Once one has the existence of a minorizing measure, there will be a set of random times at which the chain will draw from the minorizing measure and forget its current location. This allows the analysis of the averages $\frac{1}{T} \sum_{t=1}^T f(X_t)$ to be reduced, in some sense, to the IID case. Following this line of thought, one can eventually prove a Central Limit Theorem for the ergodic averages, even though successive $f(X_t)$ are not independent. The study of techniques originating from this observation is called regeneration theory.

Concluding remarks

Here, we examined one technique by which it’s possible to prove that a Markov chain converges quickly. The analysis is general and provides insights of practical interest in Bayesian models. For instance, if using a Gibbs sampler for a hierarchical model, one can examine the full conditionals to see whether or not a minorization condition is present. Even if the minorization constant is not calculated, this gives some idea as to the chain’s numerical performance before ever running it. In a practical application, this can be useful.

Other techniques for analyzing the mixing rate of a Markov chain are also available. In particular, reversible chains possess Markov operators which are self-adjoint: this allows one to study their spectral properties, and relate them to mixing times.⁵ I hope this article has provided a useful overview as to the need to consider finite-time mixing properties, and illustrated the key idea behind minorization techniques.

References

S. Meyn and R. Tweedie. Markov Chains and Stochastic Stability. 1993.

G. Roberts and J. Rosenthal. General state space Markov chains and MCMC algorithms. Probability Surveys, 2004.

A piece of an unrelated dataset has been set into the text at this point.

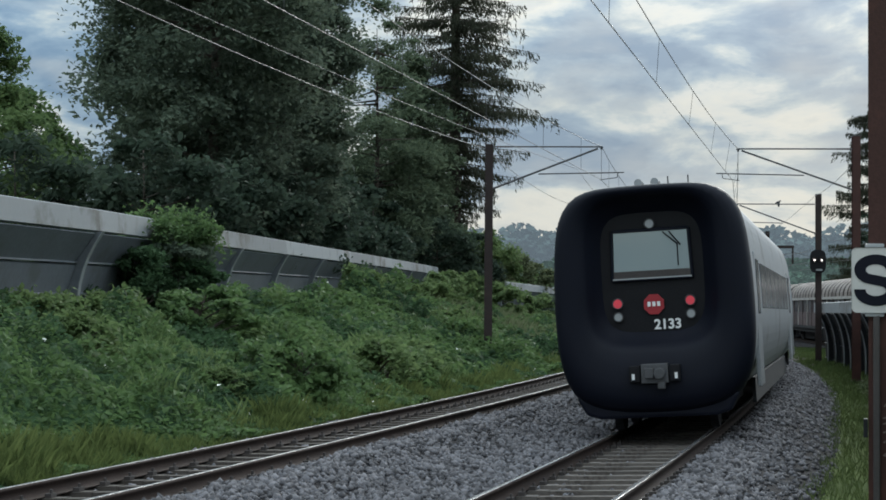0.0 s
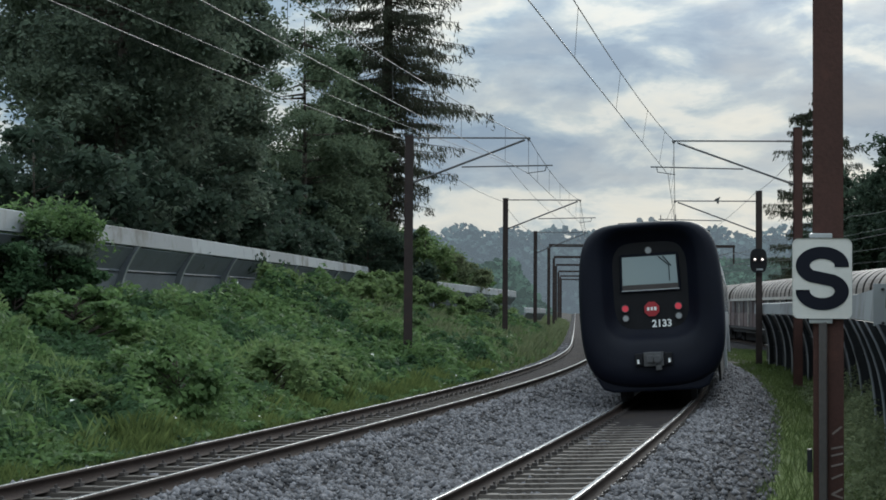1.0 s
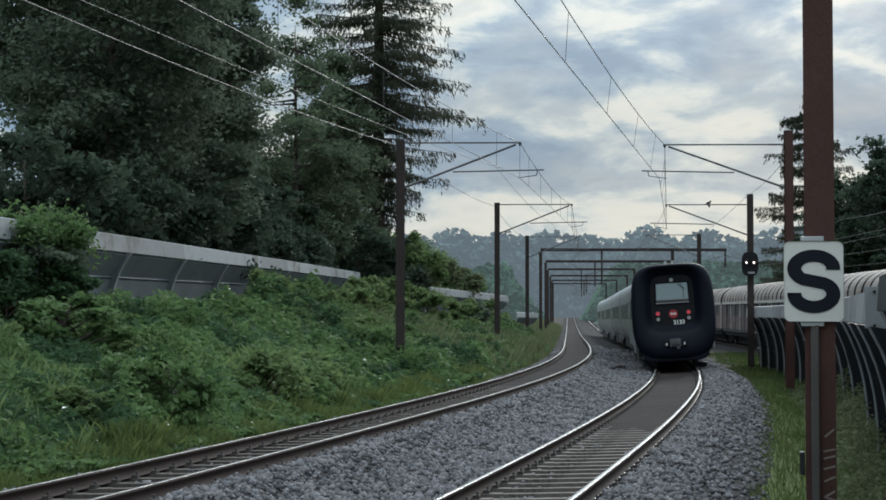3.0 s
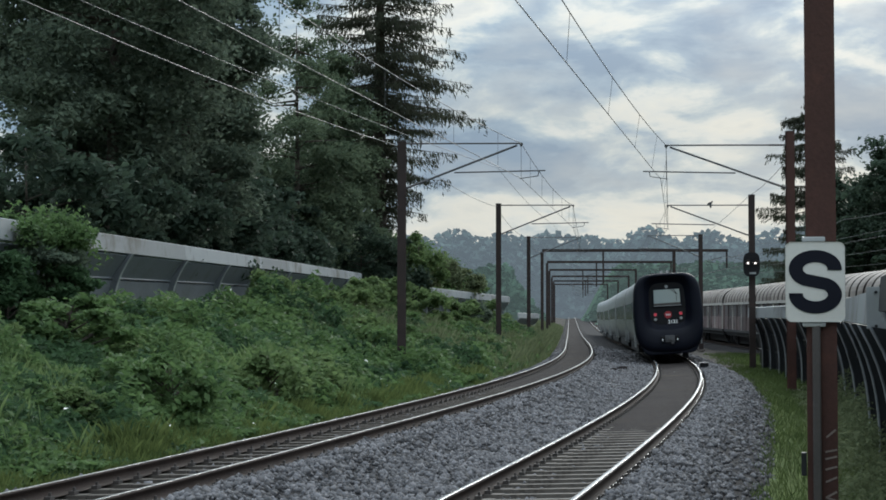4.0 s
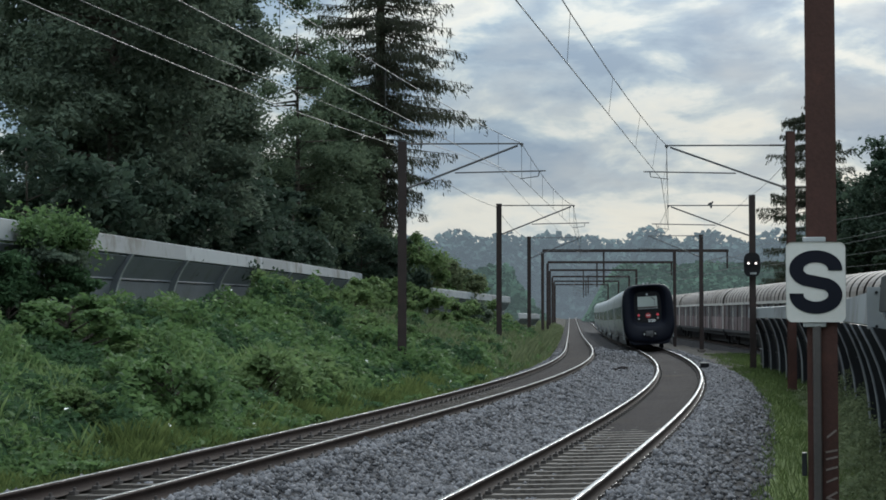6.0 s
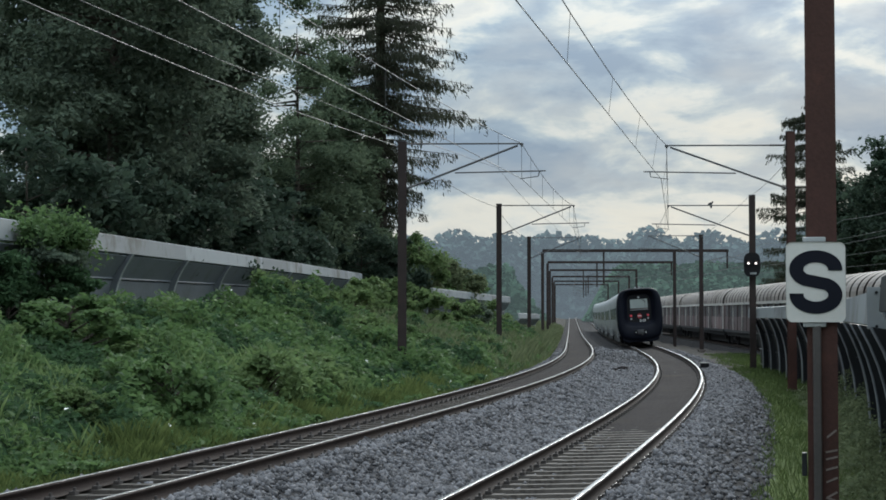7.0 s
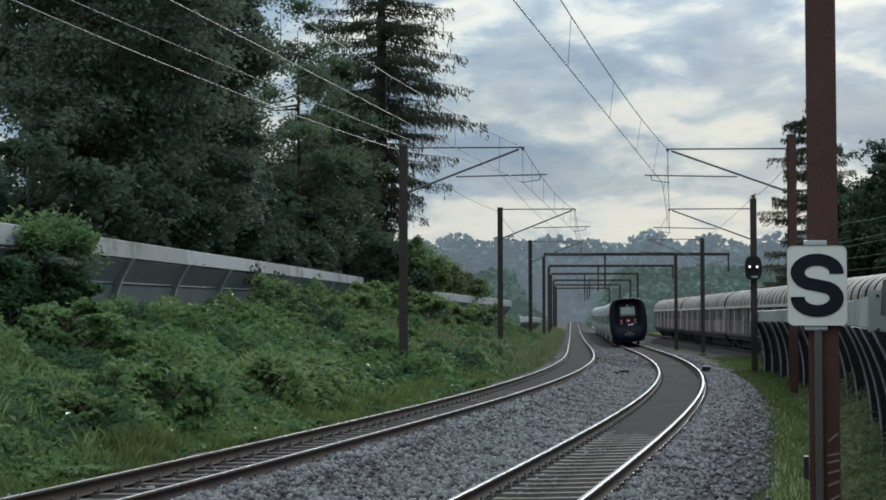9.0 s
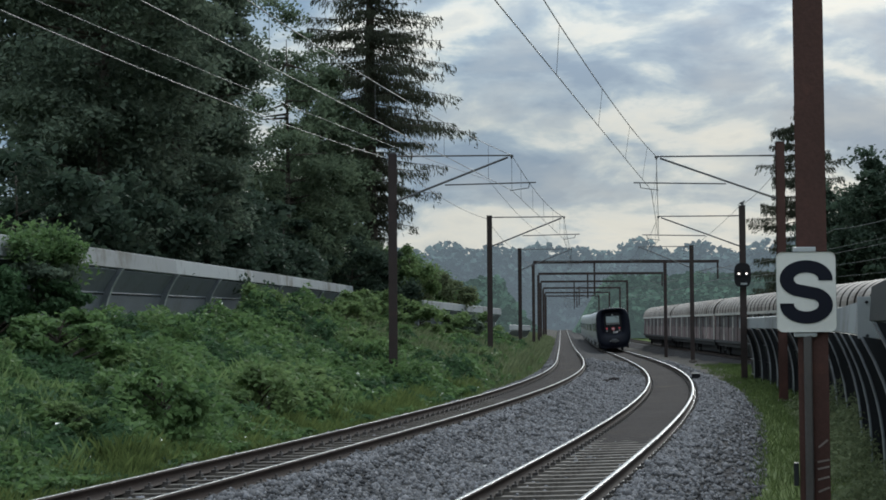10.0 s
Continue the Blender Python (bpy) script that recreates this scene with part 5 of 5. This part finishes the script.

Rather than working with a pair $(\gamma,\nu)$ where $\gamma\in[0,1]$ and $\nu$ is a probability measure, most technical papers equivalently work with a single finite measure. We use $(\gamma,\nu)$ here because it is intuitive and lends well to visualization.

⁴

J. Rosenthal. Minorization conditions and convergence rates for Markov chain Monte Carlo. JASA 90(430). 1995.

⁵

G. Roberts and J. Rosenthal. Geometric ergodicity and hybrid Markov chains. ECP 2(2). 1997.